The two accepted car tax deduction methods to calculate your vehicle expenses for your small business are the mileage method and the actual costs method. Usually, in the first year you own your vehicle, you should use the mileage method until you determine your actual costs. After the first year, you can choose either the mileage method or actual costs. Read on to find out the details of each method and to learn which costs are not deductible.

Definition of Business Transportation

Business transportation using your car includes travel to visit clients and customers and also travel to business-related meetings and activities in areas outside your local transportation area. If you travel away from home overnight in your car for business, deduct your car costs under the travel expenses section of your tax return.

Mileage Method

The mileage method of car tax deduction is based on a flat rate for mileage traveled. The rate per mile is 50 cents for the tax year 2010. You can also claim the costs of parking fees and tolls that you pay while traveling for business, in addition to the mileage rate.

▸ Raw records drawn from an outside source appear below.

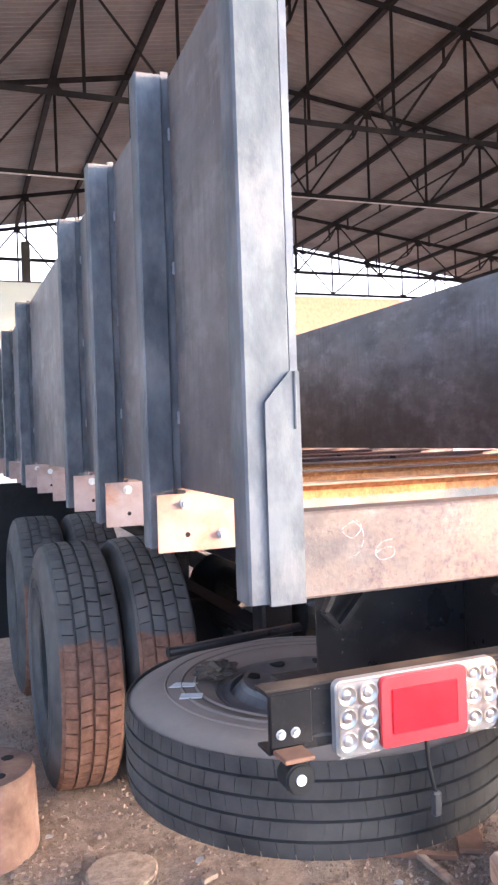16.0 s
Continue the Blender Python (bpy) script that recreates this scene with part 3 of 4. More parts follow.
channels = [cross_channel(y) for y in CH_Y]
RUNNER = ((-0.373, -0.292), (0.407, 0.487))
for k, y in enumerate(CH_Y):
    if k < 4:
        for x in ((0.393,), (-0.375, -0.27, 0.39, 0.50), (-0.36, -0.26, 0.38, 0.49), (-0.37, -0.27, 0.39, 0.49))[k]:
            bm = hex_bolt(B(), (x, y - 0.034, BZ0 + 0.008), (0, 0, 1), 0.0125, 0.021, True, 0.004)
            bpart("bolt", bm, M_NUT if k < 1 else M_NUT_DARK, "worn grey nut and washer" if k < 1 else "rusty nut and washer", parent=channels[k])
    if k in (3, 4, 5, 6):
        for x in (-0.44, 0.54):
            bpart("stiffener", box(B(), x - 0.004, x + 0.004, y - 0.058, y - 0.007, BZ0 + 0.01, BZ1 - 0.01), M_JACK, "dark welded stiffener plate", parent=channels[k])
for xa, xb in RUNNER:
    runner = bpart("timber_runner", box(B(), xa, xb, 0.011, 9.3, 1.159, 1.2405, 0.003), M_WOOD, "orange sawn timber packing runner")
    s = 1 if xa > 0 else -1
    inner = xa if xa > 0 else xb
    # angle cleat beside the runner, under the rear beam
    cleat = B()
    box(cleat, *sorted((inner, inner - s * 0.006)), 0.016, 0.072, 1.172, 1.2405)
    box(cleat, *sorted((inner, inner - s * 0.065)), 0.016, 0.072, 1.2345, 1.2405)
    cl = bpart("angle_cleat", cleat, M_PILLAR, "bare steel angle cleat")
    bpart("bolt", hex_bolt(B(), (inner - s * 0.006, 0.045, 1.197), (-s, 0, 0), 0.011, 0.016, True, 0.022), M_RIM, parent=cl)
    bpart("bolt", hex_bolt(B(), (inner - s * 0.042, 0.045, 1.2345), (0, 0, -1), 0.011, 0.016, True, 0.018), M_RIM, parent=cl)
    outer = xb if xa > 0 else xa
    for y, z, r in ((0.072, 1.199, 0.0135), (0.035, 1.188, 0.0105)):
        bpart("bolt", hex_bolt(B(), (outer, y, z), (s, 0, 0), r, 0.012, r > 0.012), M_RIM, "brown bolt head and washer", parent=runner)

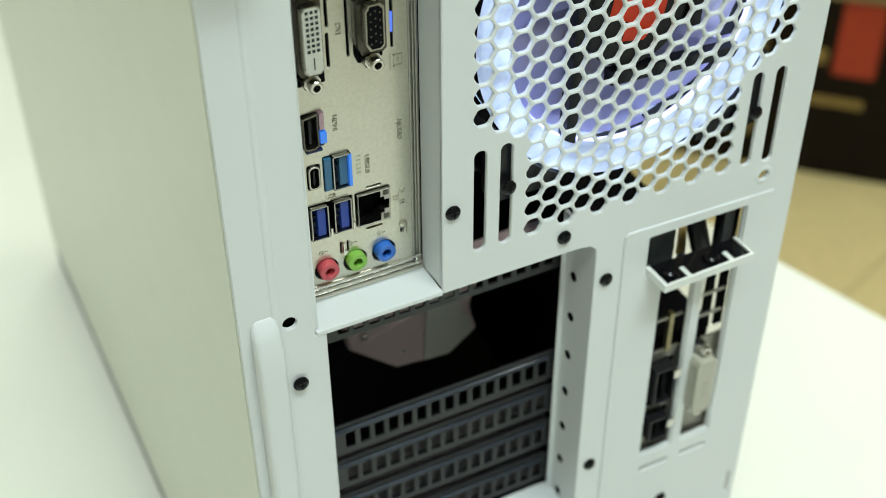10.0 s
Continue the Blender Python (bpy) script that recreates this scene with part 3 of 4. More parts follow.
rear_fan = fan("case_fan", "black case fan with lit white ring, behind the grille", LED_RING, 0, spin=0.55)
rear_fan.matrix_basis = Matrix.Translation(V(153.6, 2.2, 413.5))
top_fan = fan("top_fan", "black case fan with lit violet-white ring, lying under the top glass", LED_SOFT, 30, double=False, spin=0.3)
top_fan.matrix_basis = Matrix.Translation(V(126, 104, 547)) @ pose(0, 0, 0, -90, 0, 0)
copy_thing(top_fan, Matrix.Translation(V(130, 236, 549)) @ pose(0, 0, 0, -90, 0, 0))

# ---- port panel of the motherboard ----
YS = 17.0
ports = root("motherboard_port_panel", 50, 17, 324, "stamped tinplate port panel with computer sockets, in the case's recess", "port panel")
cut = [rrect(33.9, 49.9, 449.2, 464.0, 0.4, 2), circle(38.5, 473.6, 5.2, 26), circle(55.4, 473.6, 5.2, 26), circle(54.3, 459.5, 5.2, 26)]
cut += [rrect(47.6, 48.5, 466.4, 477.0, 0.2, 1), rrect(49.6, 50.5, 466.2, 476.6, 0.2, 1)]
cut += [rrect(60.4, 65.4, 462.7, 463.5, 0.2, 1), rrect(61.0, 65.4, 449.3, 450.1, 0.2, 1), rrect(61.0, 61.8, 451.5, 461.6, 0.3, 1)]
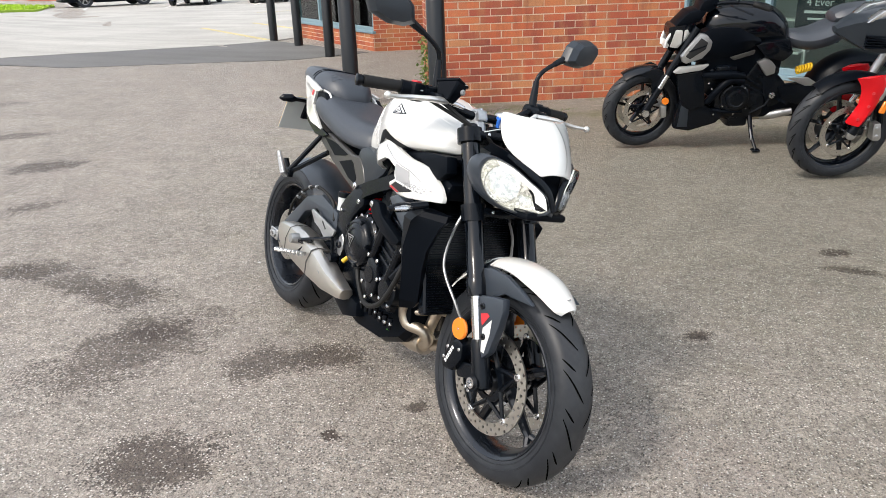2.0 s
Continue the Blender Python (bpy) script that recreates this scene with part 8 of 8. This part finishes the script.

If you drive 30,000 miles a year, with 21,000 of these being business miles and 9,000 personal, you can claim business costs for 70 percent of your total miles driven, using the 50 cents per mile calculation.

Do Not Use the Mileage Method under These Conditions

If your vehicle is being used as a taxi, if you operate a fleet of vehicles (5 or more), or if you drive a rural mail delivery route, you may not use the mileage method to calculate your car tax deduction. You must use the actual costs method.

Actual Costs Method

The actual costs method involves detailed record keeping, but you can claim all of these maintenance and operating costs, verified with receipts:

  • Depreciation
  • Garage rent
  • Gas
  • Insurance
  • Lease payments
  • Licenses
  • Oil
  • Parking
  • Vehicle registration
  • Vehicle repairs and routine maintenance (if not covered by warranty)
  • Replacement tires
  • Toll charges

Again, if you use only one vehicle for personal and business transportation, you can claim a portion of the costs based on your actual miles driven for business purposes.

Other Tax Deductions

You may qualify for a special tax credit if you have purchased any of these vehicles for business transportation: plug-in electric car, plug-in electric/motor drive vehicle, fuel cell vehicle, hybrid motor vehicle, alternative fuel (biofuel or other) motor vehicle, or an advanced lean-burn internal combustion engine vehicle. All of these must meet specific qualifications in the tax credit regulations.


If you buy a car and plan to use it for a number of years, you must depreciate its value over several years, rather than deduct its entire purchase price in the year you bought it. In 2010, the maximum deduction for depreciation for a passenger car, truck or van used for business is $3,060. Learn more from IRS Publication 946 about what the deductions are for cargo vans and trucks.

When You Cannot Deduct Your Business Transportation

If you use your car to travel to and from the same workplace every day, this is considered personal commuting, and the costs involved are not deductible.